I receive benefits from the GI Bill, and that is our sole income right now. I have to go and spend $400 for a couple of books—it’s absolutely outrageous. It’s unacceptable that I can’t buy groceries for two weeks because I had to pay for books.

Though students have long found ways to circumvent the skyrocketing costs of textbooks—not buying them, renting them, or even illegally downloading them—they shouldn’t have to sacrifice quality for cost.

At Boundless, we realized that the sad state of the textbook industry is especially startling when you consider the wealth of Open Educational Resources (OER) that has been created over the last 20 years by leading educators and institutions. Top tier universities, professors, and faculty have created amazing educational content, which has remained relatively disconnected from students—until now.

Boundless works with a team of subject experts, PhDs, and Masters students to curate the best open content into free, interactive textbooks. Our free textbooks cover nearly 20 subjects and include study tools like quizzes and flashcards to take the study experience far beyond a traditional textbook. Now, students at more than 2,000 colleges in the US are turning to Boundless free textbooks as an alternative to pricey books!

Author’s note: Since this post was published, we’ve updated Boundless textbooks to include awesome integrated study tools, like flashcards and quizzes, that actually learn with you. These premium textbooks are only $19.99, a far cry from bookstore price tags, plus we still have 21 free Boundless textbooks available. Check out the options here

  • Nikita Tibenko

    t-thanks baby boomers.

    • Eric Cramer

      Baby boomers, they real takers. Then crying about how young people don’t vote, then realizing they need them to sign up to subsidize their healthcare. Oh, and they need them to have jobs to pay for their failing social security. Greatest generation my rear end. How about ignoring climate change and passing it down? The only thing I give them credit for is the civil rights movement.

      • carbonated_turtle

        “The only thing I give them credit for is the civil rights movement.”

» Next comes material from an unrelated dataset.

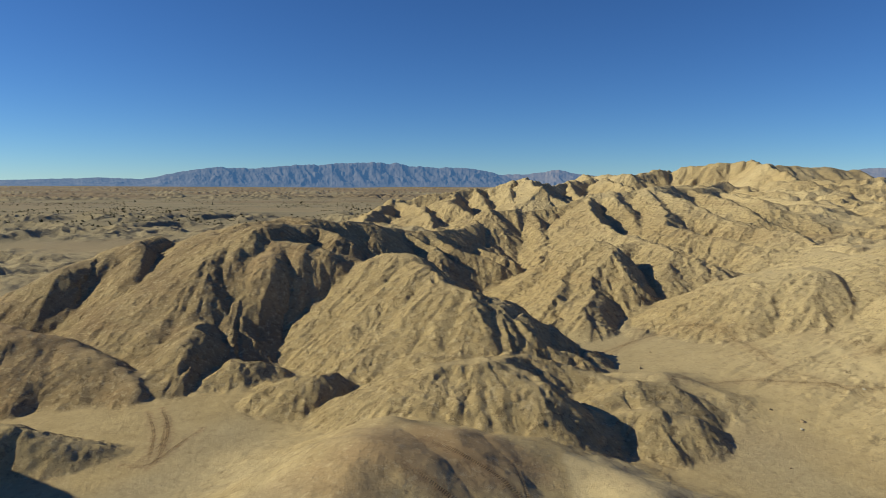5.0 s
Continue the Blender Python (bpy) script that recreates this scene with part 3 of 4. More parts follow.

        Which many of them still fought again.

      • Neal

        The greatest generation was their parents, they underwent the Great Depression and WWII. However, the baby boomers. No one in the future of the US will have it as good as them.

        • kalzal

          Firstly, by a lot of metrics the great ‘recession’ is a much greater slump than the great depression, especially as cheap energy is something that isn’t going to exist going into the future. The ‘greatest generation’ did go through the depression, but as children, it was their parents that had to deal with the day to day hardships of securing an income.

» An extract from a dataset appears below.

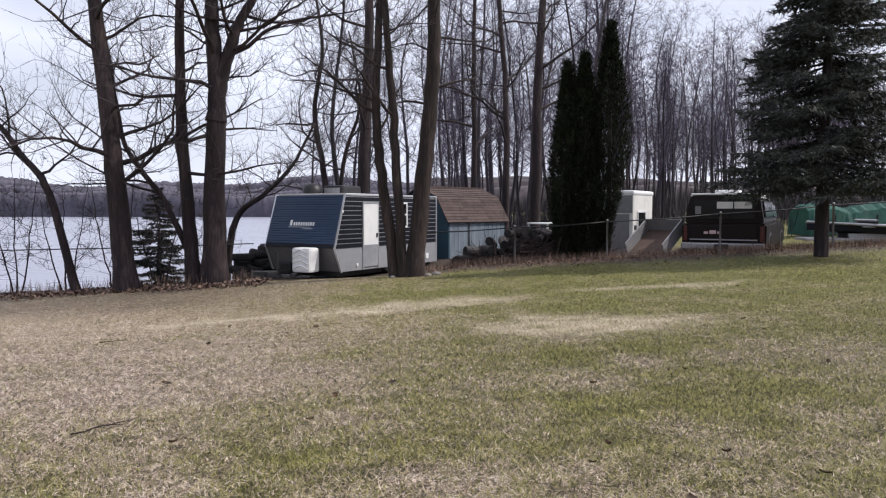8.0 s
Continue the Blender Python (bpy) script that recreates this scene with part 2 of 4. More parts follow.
def land(x, y):
    """The ground's height: a lawn that falls ahead and to one side, level ground beyond it, and a bank down to the lake."""
    x, y = np.asarray(x, float), np.asarray(y, float)
    s = np.clip(y, -30, 17)
    u = np.clip((s - 4) / 13, 0, 1)
    base = -0.0657 * s + 0.056 * 13 * (u ** 3 - u ** 4 / 2)
    cross = 0.0157 + 0.036 * smooth(3, 15, y)
    z = base + cross * np.clip(x, -14, 16)
    over = np.clip(y - 17.3, 0, 400)
    wet = smooth(-4.8, -10, x - 0.1 * over)
    z = z - wet * 4.2 * smooth(0.4, 11, over)
    z = z + smooth(4, 12, x) * 0.012 * np.clip(over - 8, 0, 60)
    z = z - 0.30 * smooth(2.5, 4.5, x) * smooth(19.3, 20.1, y)
    z = z + 0.03 * smooth(-0.8, 1.0, x) * smooth(17.2, 18.4, y) * smooth(20.0, 19.4, y)
    z = z - 0.17 * smooth(3.4, 1.8, np.hypot(x + 2.2, y - 21.2))
    return z - 0.012


def near(x, y, up=0.0):
    """A place on the near lawn, from the lawn's own plan."""
    p = SLOPE @ Vector((x, y, 0))
    return Vector((p.x, p.y, float(land(p.x, p.y)) + 0.012 + up))


def mesh_object(name, verts, faces, mat, parent=None, smooth_shade=False):
    me = bpy.data.meshes.new(name)
    me.from_pydata([tuple(v) for v in verts], [], [tuple(f) for f in faces])
    me.materials.append(mat)
    if smooth_shade:
        me.shade_smooth()
    ob = new(name, me)
    ob.parent = parent
    return ob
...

          Secondly, only 7.5% of the U.S. population, and about 24% of the men in that generation fought in the war.
          Lastly they didn’t have to deal with living in an ecosystem (and consequently economy) on the edge of complete irreversible meltdown.

          • Neal

            Seriously? The unemployment rate reached 25% in The Great Depression. Sure, the kids didn’t have to work, but could you imagine growing up in the Hoovervilles in which some lived?

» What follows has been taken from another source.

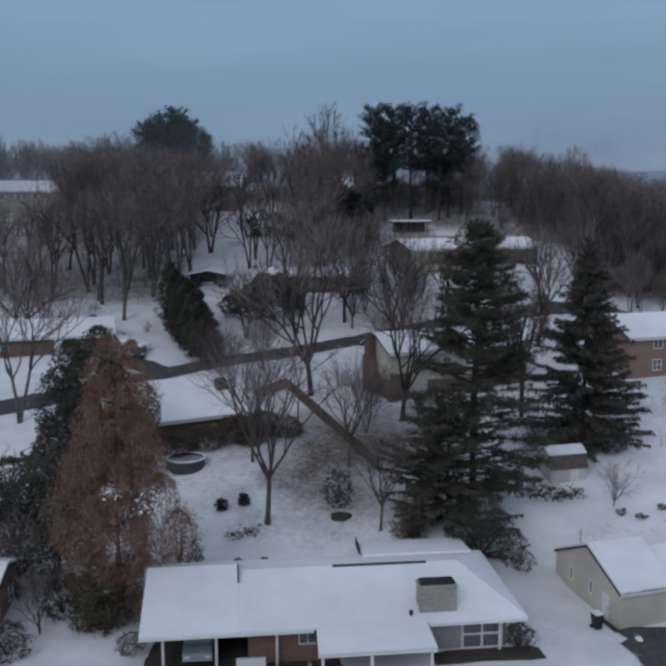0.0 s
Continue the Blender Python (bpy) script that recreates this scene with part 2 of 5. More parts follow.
def part_mesh(name, me, parent, label="", at=(0, 0, 0), rz=0.0):
    ob = new(name, me)
    ob.parent = parent
    ob.matrix_basis = pose(*at, 0, 0, rz)
    if label:
        tagged(ob, label)
    return ob


def part(name, geom, mat, parent, label="", at=(0, 0, 0), rz=0.0):
    return part_mesh(name, mesh_of(name, *geom, mat), parent, label, at, rz)


def thing(name, label, category, at, rz=0.0, group="", kind=""):
    ob = new(name)
    ob.empty_display_size = 0.5
    ob.matrix_basis = pose(*at, 0, 0, rz)
    return tagged(ob, label, category, group, kind)


def join(*geoms):
    verts, faces = [], []
    for v, f in geoms:
        k = len(verts)
        verts += list(v)
        faces += [tuple(i + k for i in q) for q in f]
    return verts, faces


def box(x0, y0, z0, x1, y1, z1, c=0.0):
    """A box; c chamfers its upright and top edges."""
    if c <= 0:
        v = [(x, y, z) for z in (z0, z1) for y in (y0, y1) for x in (x0, x1)]
        return v, [(0, 2, 3, 1), (4, 5, 7, 6), (0, 1, 5, 4), (2, 6, 7, 3), (0, 4, 6, 2), (1, 3, 7, 5)]
    ring = lambda i, z: [(x0 + c, y0 + i, z), (x1 - c, y0 + i, z), (x1 - i, y0 + c, z), (x1 - i, y1 - c, z), (x1 - c, y1 - i, z), (x0 + c, y1 - i, z), (x0 + i, y1 - c, z), (x0 + i, y0 + c, z)]
    v = ring(0, z0) + ring(0, z1 - c) + [(min(max(x, x0 + c), x1 - c), min(max(y, y0 + c), y1 - c), z1) for x, y, _ in ring(0, z1)]
    f = [tuple(reversed(range(8))), tuple(range(16, 24))]
    for r in (0, 8):
        f += [(r + i, r + (i + 1) % 8, r + 8 + (i + 1) % 8, r + 8 + i) for i in range(8)]
    return v, f


def slab(corners, t):
    """A sheet over the given corners (counter-clockwise from above), t thick downwards."""
    n = len(corners)
    v = [tuple(c) for c in corners] + [(c[0], c[1], c[2] - t) for c in corners]
    f = [tuple(range(n)), tuple(reversed(range(n, 2 * n)))]
    f += [(i, i + n, (i + 1) % n + n, (i + 1) % n) for i in range(n)]
    return v, f


def cyl(x, y, z0, z1, r0, r1=None, n=10):
    r1 = r0 if r1 is None else r1
    v = [(x + r * math.cos(math.tau * i / n), y + r * math.sin(math.tau * i / n), z) for z, r in ((z0, r0), (z1, r1)) for i in range(n)]
    f = [tuple(reversed(range(n))), tuple(range(n, 2 * n))] + [(i, (i + 1) % n, (i + 1) % n + n, i + n) for i in range(n)]
    return v, f


def placed(geom, m):
    return [tuple(m @ Vector(v)) for v in geom[0]], geom[1]


def wall_geom(length, z0, z1, holes, t=0.2):
    """A wall in the plane y = 0 (outer face) to y = t, with rectangular holes (x0, z0, x1, z1) right through it."""
    xs = sorted({0.0, length, *[h[0] for h in holes], *[h[2] for h in holes]})
    zs = sorted({z0, z1, *[h[1] for h in holes], *[h[3] for h in holes]})
    solid = {}
    for i in range(len(xs) - 1):
        for j in range(len(zs) - 1):
            cx, cz = (xs[i] + xs[i + 1]) / 2, (zs[j] + zs[j + 1]) / 2
            solid[i, j] = not any(h[0] < cx < h[2] and h[1] < cz < h[3] for h in holes)
    v, f = [], []

    def quad(*q):
        k = len(v)
        v.extend(q)
        f.append((k, k + 1, k + 2, k + 3))

    for (i, j), s in solid.items():
        if not s:
            continue
        a, b, c, d = xs[i], xs[i + 1], zs[j], zs[j + 1]
        quad((a, 0, c), (b, 0, c), (b, 0, d), (a, 0, d))
        quad((b, t, c), (a, t, c), (a, t, d), (b, t, d))
        if not solid.get((i - 1, j)):
            quad((a, t, c), (a, 0, c), (a, 0, d), (a, t, d))
        if not solid.get((i + 1, j)):
            quad((b, 0, c), (b, t, c), (b, t, d), (b, 0, d))
        if not solid.get((i, j - 1)):
            quad((a, t, c), (b, t, c), (b, 0, c), (a, 0, c))
        if not solid.get((i, j + 1)):
            quad((a, 0, d), (b, 0, d), (b, t, d), (a, t, d))
    return v, f


def window_in(parent, m, x0, z0, x1, z1, bars=(1, 1), frame_mat=None):
    """A window as a part of a house: frame with sill, and one pane a light."""
    fm = frame_mat or M_WHITE
    w = 0.08
    geo = [box(x0, -0.03, z0, x0 + w, 0.12, z1), box(x1 - w, -0.03, z0, x1, 0.12, z1), box(x0 + w, -0.03, z1 - w, x1 - w, 0.12, z1), box(x0 + w, -0.07, z0, x1 - w, 0.12, z0 + w)]
    nx, nz = bars
    for i in range(1, nx):
        x = x0 + (x1 - x0) * i / nx
        geo.append(box(x - 0.03, -0.02, z0 + w, x + 0.03, 0.1, z1 - w))
    for j in range(1, nz):
        z = z0 + (z1 - z0) * j / nz
        geo.append(box(x0 + w, -0.015, z - 0.03, x1 - w, 0.09, z + 0.03))
    fr = part("window", placed(join(*geo), m), fm, parent, "white-framed window")
    part("pane", placed(box(x0 + w, 0.04, z0 + w, x1 - w, 0.05, z1 - w), m), M_GLASS, fr, "dark reflective glass")
    return fr


def door_in(parent, m, x0, z0, x1, z1, mat, label):
    d = part("door", placed(join(box(x0, 0.03, z0, x1, 0.10, z1), box(x0 + 0.12, 0.015, z0 + 0.15, x1 - 0.12, 0.03, (z0 + z1) / 2 - 0.06), box(x0 + 0.12, 0.015, (z0 + z1) / 2 + 0.06, x1 - 0.12, 0.03, z1 - 0.15)), m), mat, parent, label)
    part("handle", placed(box(x1 - 0.12, -0.03, z0 + 1.0, x1 - 0.07, 0.015, z0 + 1.1), m), M_DARK, d)
    return d


def side_matrix(side, L, W):
    return {"front": pose(0, 0, 0), "right": pose(L, 0, 0, 0, 0, 90), "back": pose(L, W, 0, 0, 0, 180), "left": pose(0, W, 0, 0, 0, -90)}[side]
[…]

            True only 7.5% of the population fought in the war. However, the war effort was a national event. Factories were changed to produced war materials, women created war gardens, civilian rations were created to ensure the troops were supplied. When the Allies won, the whole country felt that they contributed to the war effort.

          • Berkeley Guy

            I like how a lot of people during the recession could sip expensive espressos at a nearby cafe while surfing the net on their iPhone, but during the great depression people waited in long lines for soup and had to use salt (if they had any) to brush their teeth with.

      • Barncheetah

        Don’t forget debt, which means there will be no money to slow down the climate change. But that’s ok, we can just pass it onto the next generation and blame the president of the time. This pretty much sums it up: “There are risks and costs to action. But they are far less than the long range risks of comfortable inaction.”

      • rgray222

        In case you haven’t studied history someone handed our generation, the Korean War, WWII, Segregation, a much worse economy and we did not sit around and complain about it or point fingers. We got on with what had to be done and did it!

        To read your comment is a sad statement on today’s young people, instead of doing things for yourselves you seem to think it should be done for you or that you should be handed a nice shiny new ecomomy full of jobs. No generation have ever had that luxury and simply does not work that way.

        • Eric Cramer

          Young people are handing you welfare checks every month. Go check your fogey privilege.

          • rgray222

            Get off your snarky a$$ and go get a job. Stop your infantile whining. What makes you think that anyone owes you anything. If everyone in your generation has such a entitlement attitude than you will sit around watching the boat sink without lifting a bucket to get rid of the water!

          • Eric Cramer

            I have a job. Your generation is the one who thinks everyone owes you something. Everyone born after you should just drop down and pay homeage. It’s your entitlement attitude and your projection issues. Your ship is sunk without the younger generation bailing you out.

          • rgray222

            Get your story straight, you first complain that your ship is sunk now. Now your saying our ship is sunk without you. Your generation has been spending money you don’t have for a long time. You elect a president with a $10T debt and he takes it to $17T almost overnight. Then he blames everyone for his own inept behavior. Blame, spending and taxing is all you folks seem capable of!
            Stop your moaning and groaning, get on with life. Small minds speak of people and blame………great minds speak of ideas!

          • Eric Cramer

            The only one who is whining is you. Need your diaper changed? All I hear is wah wah wah, project my insecurities onto younger folks while mooching off of them because I can’t do anything else. Maybe if you actually lifted a finger when you were young, you’d still be in shape to win a street fight. Do you even lift bro? Or were you too busy dodging the draft in Canada?

  • Howard Treesong

    How’s that free market working out for you? Oh, right. No free market. Oligopoly. You know what really makes me cry with laughter? The textbook on economics dealing with various systems, discussing the oligopoly, made by an oligopoly.

    Every time you see an industry increasing its prices, for no reason, at multiples the rate of inflation, bingo! That’s one of them.

    • Neal

      What’s even more depressing is that there are many industries that reflect the textbook market (cable television). And due to the massive amount of lobbying and rule bending, the state of these industries aren’t going to change.